Promoted content is more important than ever on social networks, too. Revisions to news feed algorithms continue to push organic marketing content down below contributions by family and friends. However, it’s worth noting that Facebook ad prices are going up as a result.
Lead Generation on Facebook
Remember that $1000 from the Google ad campaign example? That’s actually a savvy starting budget for testing out a Facebook ad campaign. It’s enough to test several styles of ads and audiences, track results, and learn what performs best for your business, without overcommitting. Then you can scale up your digital ad spend as you learn what works (or readjust your strategy to avoid what doesn’t work).
Facebook lead ads are an interesting alternative to standard ads (which drop you on a landing page) because they keep the user in Facebook and auto-populate info fields with data from their Facebook account. This decreases friction to a minimum. Users don’t need to do manual busywork to fill out your form. And the easier it is for a user to convert, the more conversions you’ll get.
On the flip side, cheap leads aren’t always the best leads. You’ll see more conversions when forms are easy to fill in with a couple of clicks. But lead quality tends to be lower too since it takes less motivation to convert.
You can learn more about maximizing your Facebook ad spend with this helpful guide by HubSpot. Don’t forget to look into opportunities beyond traditional Facebook ads, too. Instagram is a big up-and-comer within the company’s platform, for example, with a 220% increase in year-on-year ad spend in 2018.
Lead Generation Through Digital Ads
When it comes to digital ad spend, the most popular display ad types are banners, native ads, and social media ads. The two most common ways to encounter these ads online are through:
- Pay-Per-Click Ads: Search engines like Google, Bing, and Yahoo all serve paid ads as “sponsored results” on top of or beside organic search results. Google drives 95% of all paid search ad clicks on mobile, so it’s clearly the heavyweight in the conversation. Since PPC ads are highly targeted (the user has demonstrated intent with their search term), they’re a great way to reach a warm audience. The average CPA in Google AdWords (for any industry) was $2.32 on the search network and only $0.58 on the display network. You pay per user that clicks the ad, and your landing page takes it from there.
- Display Ads: These ads can be highly targeted to different demographics or user actions. They’ll appear on websites, apps, and social media sites through banners or other ad formats. You can also use re-targeted ads to cookie a lead that views the site and have your ad start appearing on other sites they visit.

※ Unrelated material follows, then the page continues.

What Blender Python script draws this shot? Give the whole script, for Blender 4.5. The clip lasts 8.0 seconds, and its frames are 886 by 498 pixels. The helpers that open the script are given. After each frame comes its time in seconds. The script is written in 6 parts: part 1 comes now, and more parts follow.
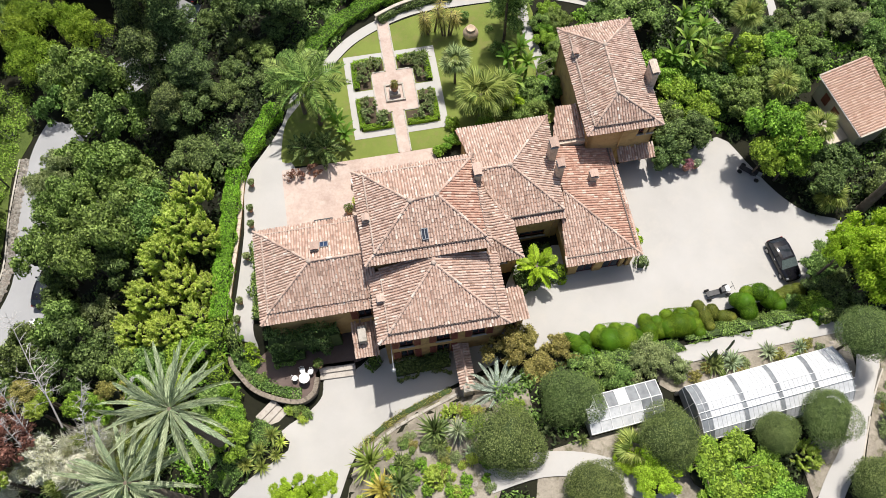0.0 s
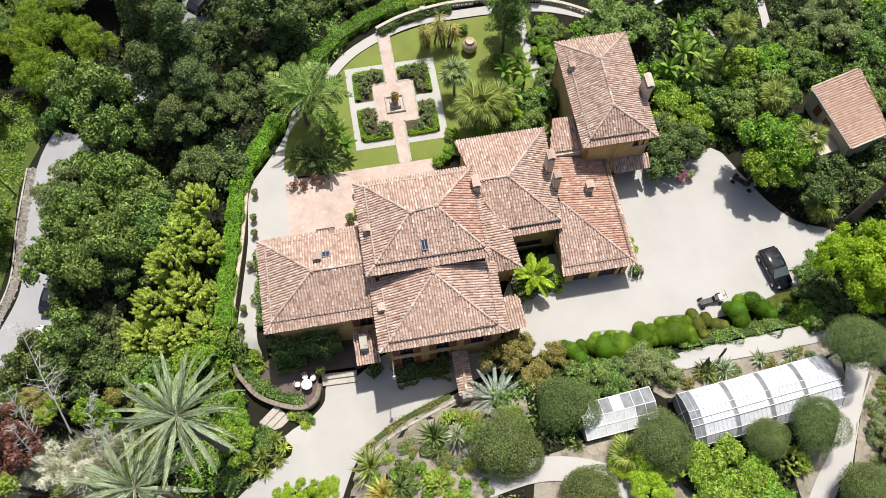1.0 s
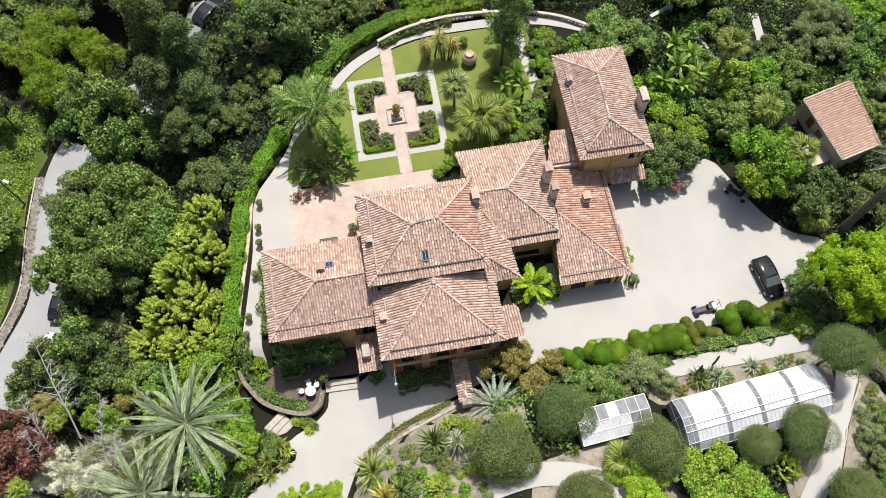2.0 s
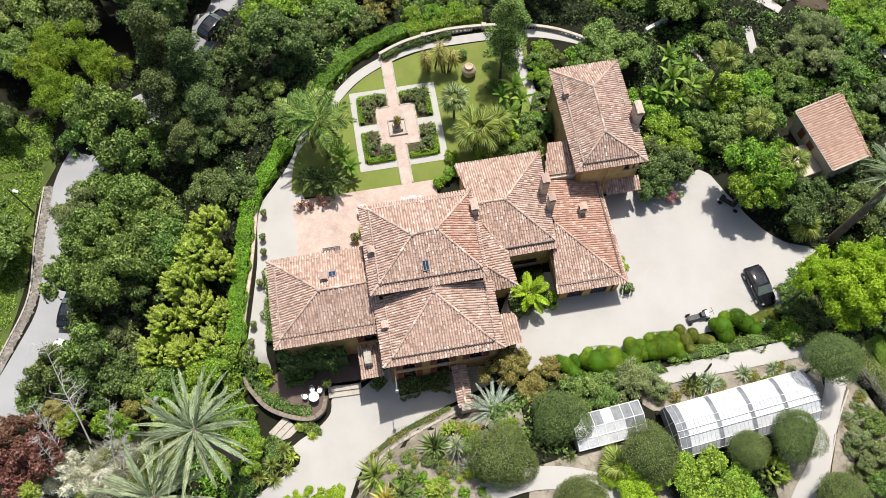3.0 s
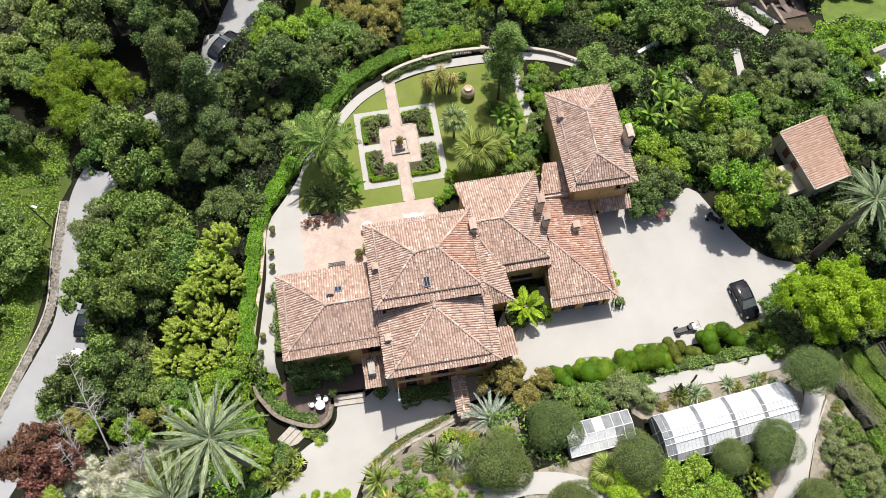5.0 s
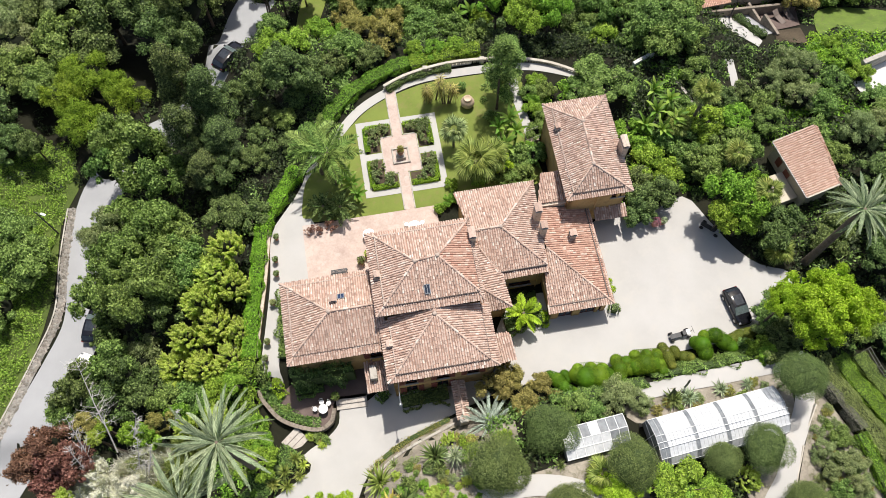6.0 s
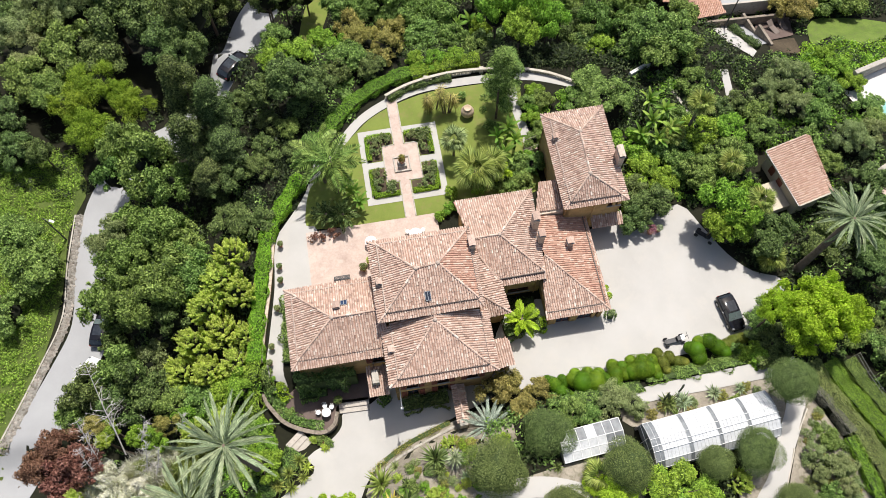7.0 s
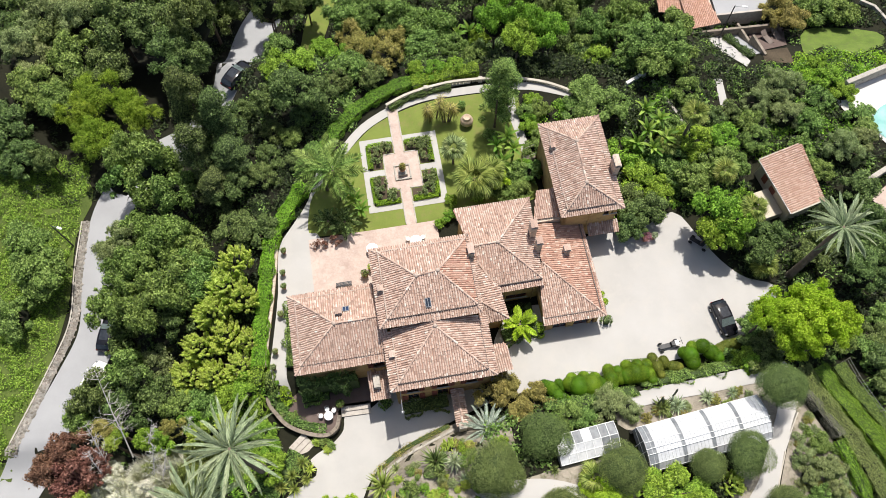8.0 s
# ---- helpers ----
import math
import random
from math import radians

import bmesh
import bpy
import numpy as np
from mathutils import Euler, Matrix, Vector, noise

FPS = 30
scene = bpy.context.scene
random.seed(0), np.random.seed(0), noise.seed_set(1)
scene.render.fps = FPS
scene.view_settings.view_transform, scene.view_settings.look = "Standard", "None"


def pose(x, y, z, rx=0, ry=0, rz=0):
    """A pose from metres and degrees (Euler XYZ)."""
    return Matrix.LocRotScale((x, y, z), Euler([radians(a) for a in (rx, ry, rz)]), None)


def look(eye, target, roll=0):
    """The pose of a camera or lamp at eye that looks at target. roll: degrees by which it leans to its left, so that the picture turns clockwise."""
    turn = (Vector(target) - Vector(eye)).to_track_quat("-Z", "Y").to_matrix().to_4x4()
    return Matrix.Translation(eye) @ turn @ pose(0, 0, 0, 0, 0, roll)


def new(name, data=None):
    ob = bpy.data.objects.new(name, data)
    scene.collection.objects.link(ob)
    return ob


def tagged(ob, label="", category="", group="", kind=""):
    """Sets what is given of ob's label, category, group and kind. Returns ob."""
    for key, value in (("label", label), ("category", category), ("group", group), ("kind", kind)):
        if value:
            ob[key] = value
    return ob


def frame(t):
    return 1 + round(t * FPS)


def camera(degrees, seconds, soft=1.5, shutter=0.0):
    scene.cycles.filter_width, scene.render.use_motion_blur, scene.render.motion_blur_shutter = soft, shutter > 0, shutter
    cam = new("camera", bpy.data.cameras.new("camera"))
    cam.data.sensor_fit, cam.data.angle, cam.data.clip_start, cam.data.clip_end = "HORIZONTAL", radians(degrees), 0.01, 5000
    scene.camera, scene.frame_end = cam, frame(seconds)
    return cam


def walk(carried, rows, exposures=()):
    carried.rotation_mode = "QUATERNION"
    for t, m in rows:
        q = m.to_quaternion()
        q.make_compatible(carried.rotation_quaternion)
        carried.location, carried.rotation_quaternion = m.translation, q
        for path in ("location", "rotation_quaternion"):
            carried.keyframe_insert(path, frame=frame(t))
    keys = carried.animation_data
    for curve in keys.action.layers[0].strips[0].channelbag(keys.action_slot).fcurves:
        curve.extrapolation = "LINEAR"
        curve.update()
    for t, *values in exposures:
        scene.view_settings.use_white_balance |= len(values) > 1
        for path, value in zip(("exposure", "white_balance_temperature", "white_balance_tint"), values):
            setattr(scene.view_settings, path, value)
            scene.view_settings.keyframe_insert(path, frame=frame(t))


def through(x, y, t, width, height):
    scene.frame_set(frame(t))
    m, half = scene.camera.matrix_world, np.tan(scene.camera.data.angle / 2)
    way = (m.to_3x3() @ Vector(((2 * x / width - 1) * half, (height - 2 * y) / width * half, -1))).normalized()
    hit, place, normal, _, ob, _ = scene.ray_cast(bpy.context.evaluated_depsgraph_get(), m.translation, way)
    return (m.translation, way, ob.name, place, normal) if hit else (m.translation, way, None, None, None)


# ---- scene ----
cam = camera(58.40, 8.0, soft=0.65)
walk(cam, [
    (0.0, pose(0.000, 0.000, 58.235, 22.788, 0.084, -0.360)),
    (0.5, pose(0.027, 0.039, 59.006, 22.749, 0.093, -0.348)),
    (1.0, pose(0.057, 0.127, 59.820, 22.782, 0.084, -0.341)),
    (1.5, pose(0.072, 0.197, 60.653, 22.780, 0.116, -0.354)),
    (3.0, pose(0.116, 0.300, 63.374, 22.795, 0.147, -0.331)),
    (3.5, pose(0.136, 0.303, 64.270, 22.785, 0.165, -0.315)),
    (4.0, pose(0.146, 0.283, 65.209, 22.789, 0.158, -0.295)),
    (4.5, pose(0.150, 0.267, 66.116, 22.786, 0.153, -0.266)),
    (6.0, pose(0.145, 0.228, 68.875, 22.779, 0.137, -0.249)),
    (6.5, pose(0.124, 0.216, 69.783, 22.770, 0.128, -0.249)),
    (7.0, pose(0.109, 0.187, 70.701, 22.771, 0.117, -0.218)),
    (7.5, pose(0.113, 0.168, 71.592, 22.766, 0.102, -0.218)),
    (8.0, pose(0.113, 0.142, 72.511, 22.777, 0.094, -0.211)),
], [(0.0, 0.38), (8.0, 0.41)])

# ---- light: high sun from beyond the garden, clear sky ----
SUN_EL, SUN_AZ = 68.0, 13.0
world = bpy.data.worlds.new("sky")
scene.world = world
world.use_nodes = True
wn = world.node_tree
sky = wn.nodes.new("ShaderNodeTexSky")
sky.sky_type, sky.sun_disc = "NISHITA", False
sky.dust_density, sky.ozone_density = 3.0, 0.6
sky.sun_elevation, sky.sun_rotation = radians(SUN_EL), radians(SUN_AZ)
wn.links.new(sky.outputs[0], wn.nodes["Background"].inputs[0])
wn.nodes["Background"].inputs[1].default_value = 0.094
sun = new("sun", bpy.data.lights.new("sun", "SUN"))
sun.data.energy, sun.data.angle, sun.data.color = 4.25, radians(0.55), (1.0, 0.955, 0.89)
sun.matrix_world = look((100 * math.cos(radians(SUN_EL)) * math.sin(radians(SUN_AZ)), 100 * math.cos(radians(SUN_EL)) * math.cos(radians(SUN_AZ)), 100 * math.sin(radians(SUN_EL))), (0, 0, 0))


# ---- materials ----
def shader(name, rough=0.8, metal=0.0, spec=0.3):
    m = bpy.data.materials.new(name)
    m.use_nodes = True
    b = m.node_tree.nodes["Principled BSDF"]
    b.inputs["Roughness"].default_value, b.inputs["Metallic"].default_value = rough, metal
    b.inputs["Specular IOR Level"].default_value = spec
    return m, m.node_tree, b


def ramp(tree, fac, stops):
    r = tree.nodes.new("ShaderNodeValToRGB")
    r.color_ramp.elements[0].position, r.color_ramp.elements[0].color = stops[0][0], (*stops[0][1], 1)
    r.color_ramp.elements[1].position, r.color_ramp.elements[1].color = stops[-1][0], (*stops[-1][1], 1)
    for p, c in stops[1:-1]:
        r.color_ramp.elements.new(p).color = (*c, 1)
    tree.links.new(fac, r.inputs[0])
    return r.outputs[0]


def noise_tex(tree, scale, detail=4.0, rough=0.6):
    co = tree.nodes.new("ShaderNodeNewGeometry")
    n = tree.nodes.new("ShaderNodeTexNoise")
    n.inputs["Scale"].default_value, n.inputs["Detail"].default_value, n.inputs["Roughness"].default_value = scale, detail, rough
    tree.links.new(co.outputs["Position"], n.inputs["Vector"])
    return n.outputs["Fac"]


def mixed(tree, a, b, fac, how="MIX"):
    x = tree.nodes.new("ShaderNodeMix")
    x.data_type, x.blend_type = "RGBA", how
    for s, v in ((x.inputs[0], fac), (x.inputs[6], a), (x.inputs[7], b)):
        if isinstance(v, (int, float)):
            s.default_value = v
        elif isinstance(v, tuple):
            s.default_value = (*v, 1)
        else:
            tree.links.new(v, s)
    return x.outputs[2]


def math_node(tree, op, a, b=0.0):
    x = tree.nodes.new("ShaderNodeMath")
    x.operation = op
    for s, v in ((x.inputs[0], a), (x.inputs[1], b)):
        if isinstance(v, (int, float)):
            s.default_value = v
        else:
            tree.links.new(v, s)
    return x.outputs[0]


def bump(tree, b, height, strength, distance):
    n = tree.nodes.new("ShaderNodeBump")
    n.inputs["Strength"].default_value, n.inputs["Distance"].default_value = strength, distance
    tree.links.new(height, n.inputs["Height"])
    tree.links.new(n.outputs[0], b.inputs["Normal"])


def surface(name, dark, light, grain=18.0, patch=0.5, rough=0.85, relief=0.02, metal=0.0, spec=0.3, stain=None):
    """A mottled surface: large patches, grain and fine relief."""
    m, t, b = shader(name, rough, metal, spec)
    big, fine = noise_tex(t, patch, 5), noise_tex(t, grain, 6, 0.7)
    f = math_node(t, "ADD", math_node(t, "MULTIPLY", big, 0.6), math_node(t, "MULTIPLY", fine, 0.4))
    col = ramp(t, f, [(0.32, dark), (0.68, light)])
    if stain:
        s = ramp(t, noise_tex(t, patch * 2.7, 6, 0.65), [(0.52, (0, 0, 0)), (0.72, (1, 1, 1))])
        col = mixed(t, col, stain, s)
    t.links.new(col, b.inputs["Base Color"])
    bump(t, b, fine, 0.5, relief)
    return m


def random_of_piece(t):
    g, o = t.nodes.new("ShaderNodeNewGeometry"), t.nodes.new("ShaderNodeObjectInfo")
    return math_node(t, "FRACT", math_node(t, "ADD", g.outputs["Random Per Island"], o.outputs["Random"]))


def pieces(name, stops, grain=20.0, rough=0.85, relief=0.01, patch=0.6, patch_tint=(0.5, 0.42, 0.36), amount=0.35, lichen=0.0):
    """Pieces that differ from one another, with patches of wear over all."""
    m, t, b = shader(name, rough)
    col = ramp(t, random_of_piece(t), stops)
    fine = noise_tex(t, grain, 6, 0.7)
    worn = ramp(t, noise_tex(t, patch, 6, 0.7), [(0.42, (0, 0, 0)), (0.72, (1, 1, 1))])
    col = mixed(t, col, patch_tint, math_node(t, "MULTIPLY", worn, amount))
    if lichen:
        spots = ramp(t, noise_tex(t, 3.1, 8, 0.75), [(0.5, (0, 0, 0)), (0.66, (1, 1, 1))])
        col = mixed(t, col, (0.3, 0.255, 0.215), math_node(t, "MULTIPLY", spots, lichen))
        pale = ramp(t, noise_tex(t, 5.3, 8, 0.75), [(0.58, (0, 0, 0)), (0.7, (1, 1, 1))])
        col = mixed(t, col, (0.68, 0.6, 0.53), math_node(t, "MULTIPLY", pale, lichen * 0.6))
    col = mixed(t, col, ramp(t, fine, [(0.25, (0.55, 0.53, 0.5)), (0.75, (1.15, 1.15, 1.15))]), 0.7, "MULTIPLY")
    t.links.new(col, b.inputs["Base Color"])
    bump(t, b, fine, 0.4, relief)
    return m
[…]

The way the ad looks (and its placement on the page) have a tremendous impact on the number of conversions you’ll get. Small Business Trends reports that 53% of users say they’re more likely to look at a native ad than a banner ad. Native mobile ads also deliver 6x more conversions than traditional banner ads. With that in mind, you’ll want to consider ways to make your ads match the form and function of the hosting site.
Test, Optimize, Profit
Making adjustments is going to be necessary. You don’t want to go big on the initial ad spend only to look back six months later and learn that you didn’t generate nearly enough leads to justify the cost.
Start with a limited ad spend budget and try out channels and strategies on real audiences to see what resonates best. The most significant advantage of today’s digital advertising environment is that analytics are easier to gather, calculate, and track automatically than ever. You’ll know you’ve got it right when your ROAS hits a positive ratio, and your business is growing with every dollar of ad spend.
Organic search is cheap, but 66% of buyer-intent keywords are paid clicks. There’s real value in promoted content. In time, data-driven digital ad spend will prove its worth as a supplement to your total lead generation strategy.